At 52:53, she notes that there have been many attempts to use multimodal LLMs for autonomous driving. Some companies are using them for end-to-end self-driving. The appeal is that LLMs are pretrained on massive data, so they carry world knowledge that curated datasets might miss.

At 53:20, she identifies the core challenge: making multimodal LLMs fast enough for real-time vehicle inference. Tradeoffs and optimization techniques are needed, but the approach is actively explored in research and by companies.

At 54:17, the discussion turns to whether LLMs’ broad training data helps them adapt to different geographic driving cultures. Aishwarya suggests that LLMs might already know differences between, for example, Italian and German driving patterns from their training data, which could make it easier to tune systems for global use. This connects multimodal LLMs to autonomous driving AI and the broader model optimization challenge of running large models under hard latency constraints.

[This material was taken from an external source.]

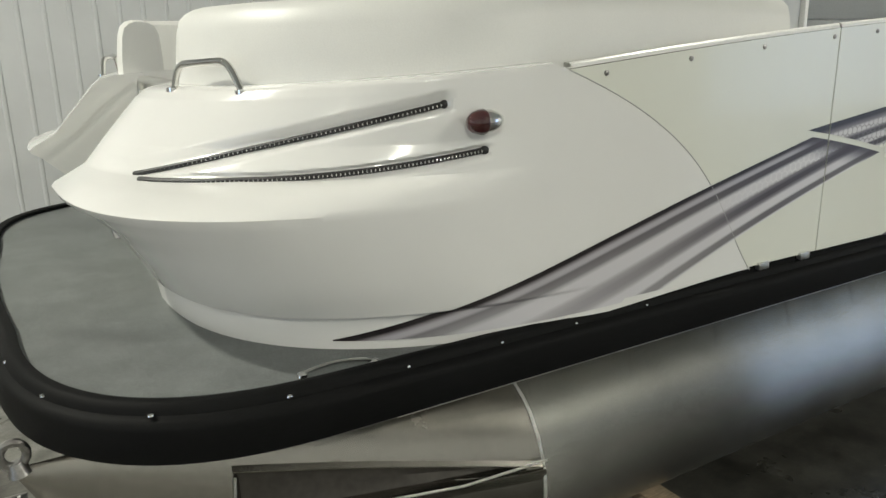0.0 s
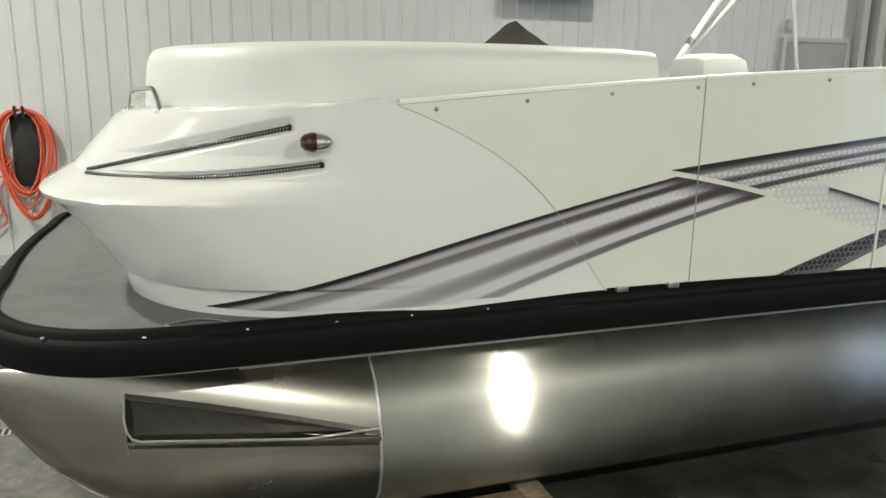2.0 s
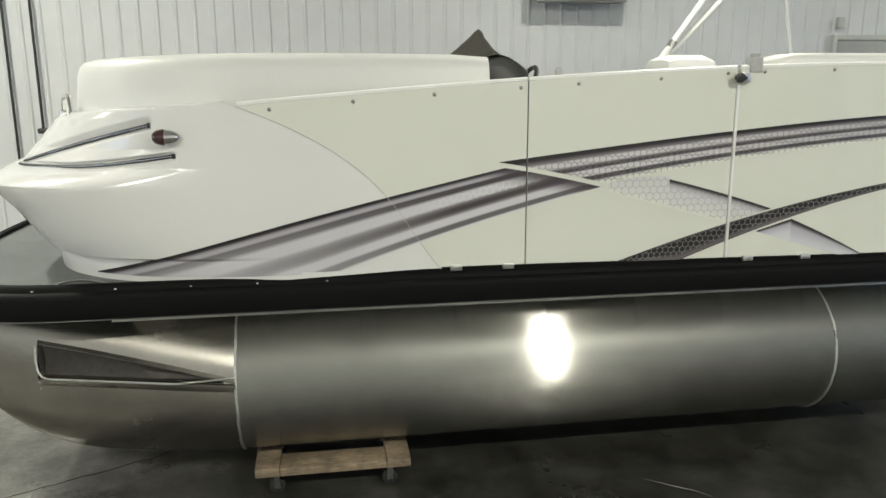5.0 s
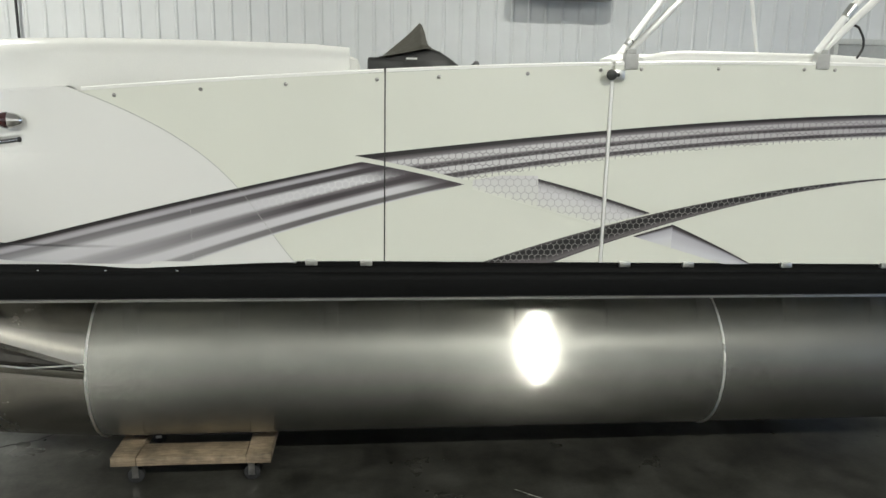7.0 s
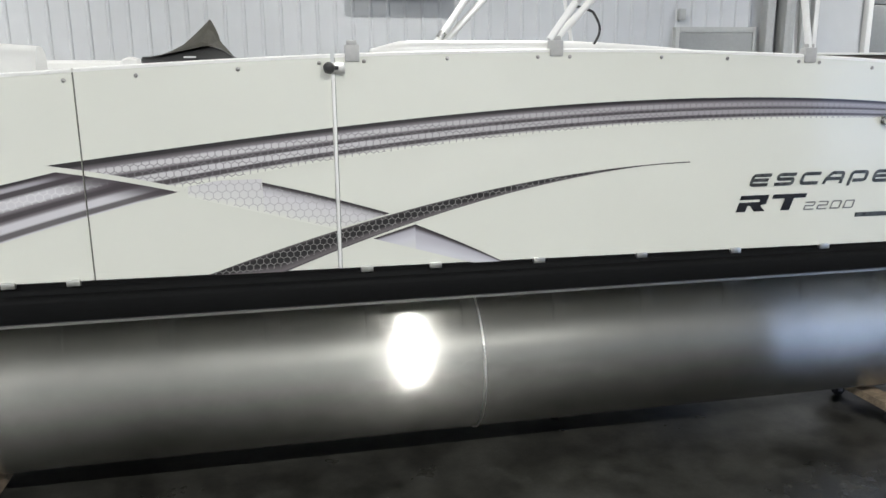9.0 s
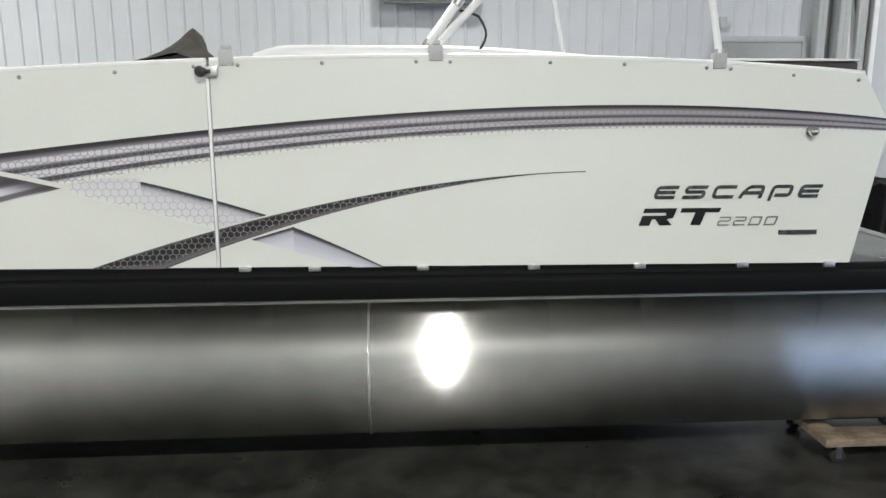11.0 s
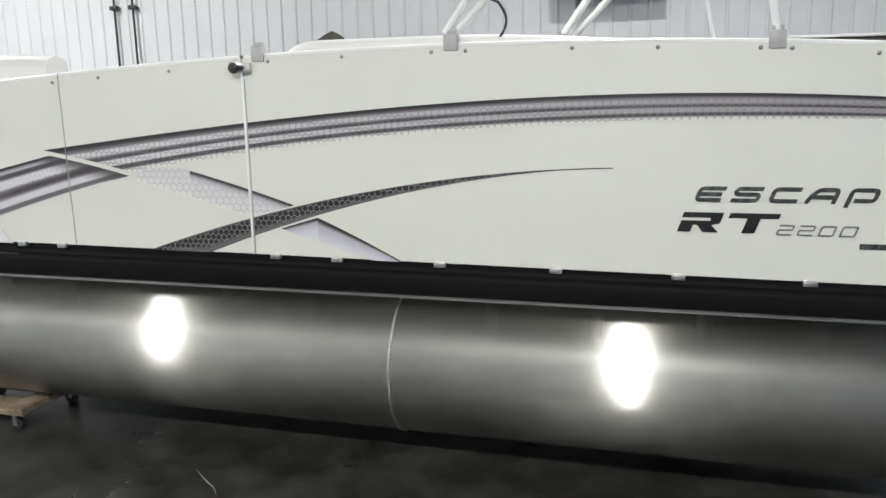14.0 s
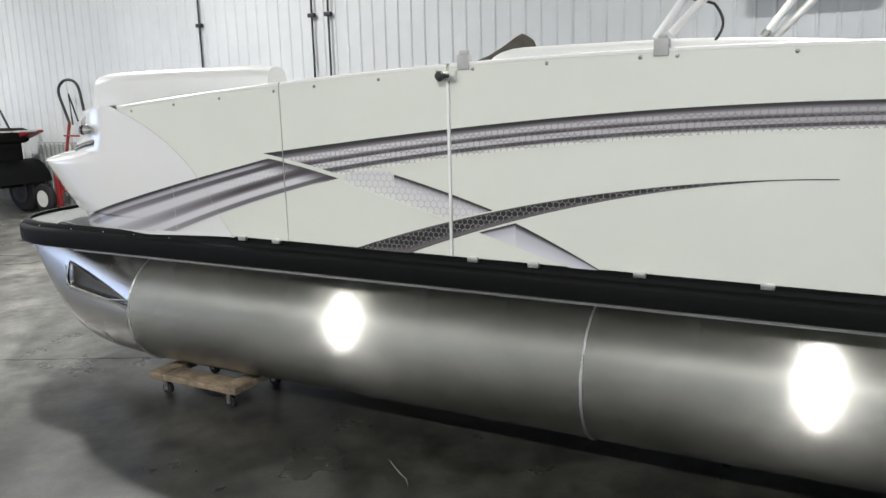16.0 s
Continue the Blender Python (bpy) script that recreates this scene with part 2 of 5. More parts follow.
def decal(name, stops, hex_size=0.0, hex_colour=(0.8, 0.8, 0.8), hex_lo=0.0, hex_hi=1.0, hex_from=0.0, hex_full=0.01, line=0.09, hex_strength=0.8, smoke=None, fade=None, tint=None):
    """Printed vinyl: colours across the stripe (uv v), a honeycomb printed over part of it (real size in metres)."""
    m = bpy.data.materials.new(name)
    m.use_nodes = True
    nt = m.node_tree
    p = nt.nodes["Principled BSDF"]
    p.inputs["Roughness"].default_value = 0.28
    p.inputs["Coat Weight"].default_value = 0.4
    p.inputs["Coat Roughness"].default_value = 0.06
    uv = nt.nodes.new("ShaderNodeUVMap")
    uv.uv_map = "across"
    sep = nt.nodes.new("ShaderNodeSeparateXYZ")
    nt.links.new(uv.outputs[0], sep.inputs[0])
    r = nt.nodes.new("ShaderNodeValToRGB")
    els = r.color_ramp.elements
    while len(els) < len(stops):
        els.new(0.5)
    for e, (pos, col) in zip(els, stops):
        e.position, e.color = pos, (*col, 1)
    nt.links.new(sep.outputs[1], r.inputs[0])
    out = r.outputs[0]
    if hex_size:
        tc = nt.nodes.new("ShaderNodeTexCoord")
        s2 = nt.nodes.new("ShaderNodeSeparateXYZ")
        nt.links.new(tc.outputs["Object"], s2.inputs[0])
        cx = nt.nodes.new("ShaderNodeCombineXYZ")
        nt.links.new(s2.outputs[0], cx.inputs[0])
        nt.links.new(s2.outputs[2], cx.inputs[1])

        def vec(op, a, b=None, c=None):
            n = nt.nodes.new("ShaderNodeVectorMath")
            n.operation = op
            for k, v in enumerate((a, b, c)):
                if v is None:
                    continue
                if isinstance(v, tuple):
                    n.inputs[k].default_value = v
                else:
                    nt.links.new(v, n.inputs[k])
            return n.outputs["Value"] if op in ("DOT_PRODUCT", "LENGTH") else n.outputs[0]

        def num(op, a, b):
            n = nt.nodes.new("ShaderNodeMath")
            n.operation = op
            for k, v in enumerate((a, b)):
                if isinstance(v, (int, float)):
                    n.inputs[k].default_value = v
                else:
                    nt.links.new(v, n.inputs[k])
            return n.outputs[0]

        unit = (1.0, 1.7320508, 1.0)
        half = (0.5, 0.8660254, 0.0)
        q = vec("DIVIDE", cx.outputs[0], (hex_size, hex_size, 1.0))
        a = vec("SUBTRACT", vec("MULTIPLY", vec("FRACTION", vec("DIVIDE", q, unit)), unit), half)
        b = vec("SUBTRACT", vec("MULTIPLY", vec("FRACTION", vec("DIVIDE", vec("SUBTRACT", q, half), unit)), unit), half)
        pick = num("LESS_THAN", vec("LENGTH", a), vec("LENGTH", b))
        mv = nt.nodes.new("ShaderNodeMix")
        mv.data_type = "VECTOR"
        nt.links.new(pick, mv.inputs["Factor"])
        nt.links.new(b, mv.inputs["A"])
        nt.links.new(a, mv.inputs["B"])
        g = vec("ABSOLUTE", mv.outputs["Result"])
        s3 = nt.nodes.new("ShaderNodeSeparateXYZ")
        nt.links.new(g, s3.inputs[0])
        d = num("MAXIMUM", vec("DOT_PRODUCT", g, (0.5, 0.8660254, 0.0)), s3.outputs[0])
        on_line = num("GREATER_THAN", d, 0.5 - line)
        lo = num("GREATER_THAN", sep.outputs[1], hex_lo)
        hi = num("LESS_THAN", sep.outputs[1], hex_hi)
        mr = nt.nodes.new("ShaderNodeMapRange")
        mr.inputs["From Min"].default_value, mr.inputs["From Max"].default_value = hex_from, hex_full
        nt.links.new(sep.outputs[0], mr.inputs["Value"])
        f = num("MULTIPLY", num("MULTIPLY", num("MULTIPLY", on_line, lo), hi), num("MULTIPLY", mr.outputs[0], hex_strength))
        mix = nt.nodes.new("ShaderNodeMix")
        mix.data_type = "RGBA"
        mix.inputs["B"].default_value = (*hex_colour, 1)
        nt.links.new(f, mix.inputs["Factor"])
        nt.links.new(out, mix.inputs["A"])
        out = mix.outputs["Result"]
    if fade:
        # towards the bow all but the top edge thins out to pale lilac
        mf = nt.nodes.new("ShaderNodeMapRange")
        mf.inputs["From Min"].default_value, mf.inputs["From Max"].default_value, mf.inputs["To Min"].default_value, mf.inputs["To Max"].default_value = fade[0], fade[1], fade[2], 0.0
        nt.links.new(sep.outputs[0], mf.inputs["Value"])
        low = nt.nodes.new("ShaderNodeMapRange")
        low.inputs["From Min"].default_value, low.inputs["From Max"].default_value = 0.06, 0.35
        nt.links.new(sep.outputs[1], low.inputs["Value"])
        mm = nt.nodes.new("ShaderNodeMath")
        mm.operation = "MULTIPLY"
        nt.links.new(mf.outputs[0], mm.inputs[0])
        nt.links.new(low.outputs[0], mm.inputs[1])
        fm = nt.nodes.new("ShaderNodeMix")
        fm.data_type = "RGBA"
        fm.inputs["B"].default_value = (0.55, 0.54, 0.57, 1)
        nt.links.new(mm.outputs[0], fm.inputs["Factor"])
        nt.links.new(out, fm.inputs["A"])
        out = fm.outputs["Result"]
    if tint:
        # the print greys over towards the stern
        mt = nt.nodes.new("ShaderNodeMapRange")
        mt.inputs["From Min"].default_value, mt.inputs["From Max"].default_value, mt.inputs["To Max"].default_value = tint
        nt.links.new(sep.outputs[0], mt.inputs["Value"])
        body = nt.nodes.new("ShaderNodeMapRange")
        body.inputs["From Min"].default_value, body.inputs["From Max"].default_value = 0.95, 0.86
        nt.links.new(sep.outputs[1], body.inputs["Value"])
        wt = nt.nodes.new("ShaderNodeMath")
        wt.operation = "MULTIPLY"
        nt.links.new(mt.outputs[0], wt.inputs[0])
        nt.links.new(body.outputs[0], wt.inputs[1])
        tm = nt.nodes.new("ShaderNodeMix")
        tm.data_type, tm.blend_type = "RGBA", "DARKEN"
        tm.inputs["B"].default_value = (0.21, 0.19, 0.20, 1)
        nt.links.new(wt.outputs[0], tm.inputs["Factor"])
        nt.links.new(out, tm.inputs["A"])
        out = tm.outputs["Result"]
    if smoke:
        # the print runs into dark purple smoke towards its cut end
        tcs = nt.nodes.new("ShaderNodeTexCoord")
        sx = nt.nodes.new("ShaderNodeSeparateXYZ")
        nt.links.new(tcs.outputs["Object"], sx.inputs[0])

        def calc(op, a, b, c=None):
            n = nt.nodes.new("ShaderNodeMath")
            n.operation = op
            for k, v in enumerate((a, b, c)):
                if isinstance(v, (int, float)):
                    n.inputs[k].default_value = v
                elif v is not None:
                    nt.links.new(v, n.inputs[k])
            return n.outputs[0]

        q = calc("MULTIPLY_ADD", sx.outputs[0], 1 / 0.47, -2.254 / 0.47)
        edge = calc("MULTIPLY_ADD", calc("MULTIPLY_ADD", q, -0.024, -0.075), q, 1.354)
        gap = calc("SUBTRACT", edge, sx.outputs[2])
        ms = nt.nodes.new("ShaderNodeMapRange")
        ms.interpolation_type = "SMOOTHSTEP"
        for key, v in (("From Min", 0.004), ("From Max", smoke[0]), ("To Min", smoke[1]), ("To Max", 0.0)):
            ms.inputs[key].default_value = v
        nt.links.new(gap, ms.inputs["Value"])
        fall = nt.nodes.new("ShaderNodeMapRange")
        fall.inputs["From Min"].default_value, fall.inputs["From Max"].default_value = 2.12, 2.30
        nt.links.new(sx.outputs[0], fall.inputs["Value"])
        both = nt.nodes.new("ShaderNodeMath")
        both.operation = "MULTIPLY"
        nt.links.new(ms.outputs[0], both.inputs[0])
        nt.links.new(fall.outputs[0], both.inputs[1])
        sm = nt.nodes.new("ShaderNodeMix")
        sm.data_type = "RGBA"
        sm.inputs["B"].default_value = (0.040, 0.028, 0.036, 1)
        nt.links.new(both.outputs[0], sm.inputs["Factor"])
        nt.links.new(out, sm.inputs["A"])
        out = sm.outputs["Result"]
    nt.links.new(out, p.inputs["Base Color"])
    return m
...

Visual Language Models and Agent Infrastructure

Aditya Gautam discusses the multimodal shift in the context of AI agents in The Future of AI Agents.

At 21:57, he describes a shift away from text-only interactions. Infrastructure tooling is getting better, and there is a multimodality shift where visual language models (VLMs) and other multimodal elements are coming up. Visual capabilities are getting much better than they were a year before.

This matters for agents because it expands what an agent can perceive and act on. A text-only agent can read logs and API responses, but a multimodal agent can also interpret screenshots, diagrams, video feeds, and visual interfaces. At 22:38, Aditya notes that infrastructure reliability services and AI governance are maturing to support this shift, including the ability to audit which agent is interacting with which system.

The Future of Multimodal Agents

At 1:06:12 in Aditya’s episode, the discussion turns to where multimodal AI is heading. He describes multimodality as going in an exponential direction. Within three years, he would not be surprised if a user could give access to their photo gallery and a prompt to produce a movie. The movie could show children grown up looking exactly as they did in childhood, or the user as they were ten years ago.

At 1:06:53, he frames this as a potential inflection point for adoption. Producing a 4K thirty-minute movie based on family photos would be an experiential moment that makes multimodal AI tangible for many people. This is a generative AI capability that requires deep integration of vision, language, and temporal reasoning.

These predictions connect multimodal LLMs to generative AI and AI engineering. Building systems that can take a photo gallery as input and produce coherent video output is not only a model problem. It requires data pipelines, memory management, retrieval, and evaluation across modalities.

Deployment and Evaluation Challenges

Multimodal LLMs face the same production pressures as text-only LLMs, but amplified. More input types mean more preprocessing, larger payloads, and more failure modes.

In Daniel’s search episode, the multimodal embedding pipeline must handle the vector compute problem twice: once for ingestion (batch-embedding documents and images) and once for query handling (fast embedding of the user query). At 30:22, he describes these as two instances of the same vector compute problem, with different latency requirements. Ingestion can be batched, but query handling must be fast, and both must be consistent because they land in the same vector space.

Aishwarya’s autonomous driving context at 53:20 adds the real-time inference constraint. A vehicle cannot wait seconds for a multimodal model to process a scene. The model must be compressed, quantized, and optimized to run on on-vehicle hardware within milliseconds. These are model optimization and production challenges that apply to any multimodal system deployed under latency constraints.

For the search and retrieval side, Daniel’s episode at 34:00 covers hybrid search as the practical pattern for combining multimodal vector similarity with business constraints like recency, filters, and popularity. The system layers vector proximity with metadata constraints to produce results that satisfy both semantic relevance and product requirements.